Duties on East India Goods Act 1707
- Parliament of Great Britain
- Long title: Act for better Securing the Duties of East India Goods.
- Citation: 6 Ann. c. 37; 6 Ann. c. 3;
- Territorial extent: Great Britain

Dates
- Royal assent: 18 December 1707
- Commencement: 23 October 1707
- Repealed: 5 July 1825

Other legislation
- Repealed by: Customs Law Repeal Act 1825
- Relates to: East India Company Act 1697; East India Company Act 1711;

Status: Repealed

Text of statute as originally enacted

= Duties on East India Goods Act 1707 =

Act of the Parliament of Great Britain

The Duties on East India Goods Act 1707 (6 Ann. c. 37) was an act of the Parliament of Great Britain.

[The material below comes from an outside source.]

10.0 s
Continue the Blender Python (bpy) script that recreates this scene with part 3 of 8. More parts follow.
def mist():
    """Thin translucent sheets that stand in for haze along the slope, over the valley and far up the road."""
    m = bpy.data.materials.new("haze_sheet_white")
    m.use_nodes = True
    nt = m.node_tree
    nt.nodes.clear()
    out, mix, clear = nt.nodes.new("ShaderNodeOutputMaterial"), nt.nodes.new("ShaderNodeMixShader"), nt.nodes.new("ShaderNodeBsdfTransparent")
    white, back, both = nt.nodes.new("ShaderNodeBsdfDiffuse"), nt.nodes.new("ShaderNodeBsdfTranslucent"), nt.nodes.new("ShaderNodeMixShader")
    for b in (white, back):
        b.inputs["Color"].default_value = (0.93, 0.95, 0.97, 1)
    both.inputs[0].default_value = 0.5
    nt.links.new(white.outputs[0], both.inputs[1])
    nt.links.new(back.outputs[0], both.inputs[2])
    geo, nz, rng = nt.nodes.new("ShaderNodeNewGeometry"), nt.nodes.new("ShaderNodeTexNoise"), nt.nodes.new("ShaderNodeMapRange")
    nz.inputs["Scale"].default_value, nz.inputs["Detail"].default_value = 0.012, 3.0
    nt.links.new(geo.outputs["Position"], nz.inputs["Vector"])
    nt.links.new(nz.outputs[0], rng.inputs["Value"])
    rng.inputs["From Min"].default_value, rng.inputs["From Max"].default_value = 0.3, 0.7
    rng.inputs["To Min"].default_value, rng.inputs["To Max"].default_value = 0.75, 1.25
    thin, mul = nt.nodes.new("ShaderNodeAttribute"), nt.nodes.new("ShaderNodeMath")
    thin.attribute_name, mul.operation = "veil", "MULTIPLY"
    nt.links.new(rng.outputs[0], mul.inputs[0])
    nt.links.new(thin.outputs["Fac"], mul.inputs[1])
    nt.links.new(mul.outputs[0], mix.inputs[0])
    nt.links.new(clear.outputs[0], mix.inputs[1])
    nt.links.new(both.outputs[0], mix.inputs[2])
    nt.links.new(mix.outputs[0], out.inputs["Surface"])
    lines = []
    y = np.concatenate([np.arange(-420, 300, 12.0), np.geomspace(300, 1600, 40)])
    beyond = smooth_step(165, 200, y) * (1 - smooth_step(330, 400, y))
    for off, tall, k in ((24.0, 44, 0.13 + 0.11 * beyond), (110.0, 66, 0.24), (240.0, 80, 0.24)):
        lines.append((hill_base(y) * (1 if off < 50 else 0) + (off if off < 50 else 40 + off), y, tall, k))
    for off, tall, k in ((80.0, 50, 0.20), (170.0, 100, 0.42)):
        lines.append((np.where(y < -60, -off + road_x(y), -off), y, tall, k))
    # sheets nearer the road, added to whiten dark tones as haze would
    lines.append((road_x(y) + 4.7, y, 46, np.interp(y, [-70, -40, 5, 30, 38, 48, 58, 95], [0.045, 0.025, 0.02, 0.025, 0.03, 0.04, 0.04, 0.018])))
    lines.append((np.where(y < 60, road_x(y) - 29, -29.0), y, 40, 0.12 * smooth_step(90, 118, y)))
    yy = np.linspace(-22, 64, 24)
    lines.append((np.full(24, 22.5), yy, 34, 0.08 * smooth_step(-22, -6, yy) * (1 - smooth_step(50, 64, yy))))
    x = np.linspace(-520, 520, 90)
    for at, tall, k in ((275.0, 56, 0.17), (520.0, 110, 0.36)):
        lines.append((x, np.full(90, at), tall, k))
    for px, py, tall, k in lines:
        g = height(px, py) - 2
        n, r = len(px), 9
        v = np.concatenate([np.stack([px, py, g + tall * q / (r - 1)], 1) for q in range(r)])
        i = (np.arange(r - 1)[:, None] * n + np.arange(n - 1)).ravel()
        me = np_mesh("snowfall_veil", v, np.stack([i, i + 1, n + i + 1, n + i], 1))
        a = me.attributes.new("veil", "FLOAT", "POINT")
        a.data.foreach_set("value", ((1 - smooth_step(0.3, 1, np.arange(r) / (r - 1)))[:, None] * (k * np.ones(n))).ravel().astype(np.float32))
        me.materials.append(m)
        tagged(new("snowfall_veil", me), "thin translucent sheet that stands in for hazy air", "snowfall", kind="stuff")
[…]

The act was considered by a committee of the House of Lords on 15 December 1707, after which Lord Herbert reported that it was "fit to pass, without any Amendment", which was then done. It received royal assent on 18 December 1707.

The act extended the monopoly of the English East India Company across Scotland thus encompassing the whole of the new Great Britain. Thus this corporation based in the City of London was able to enjoy a set of privileges which enabled it, rather than private British subjects, to dominate trade in half of the emerging British Empire.

== Subsequent developments ==
The whole act was repealed by section 444 of the Customs Law Repeal Act 1825 (6 Geo. 4. c. 105).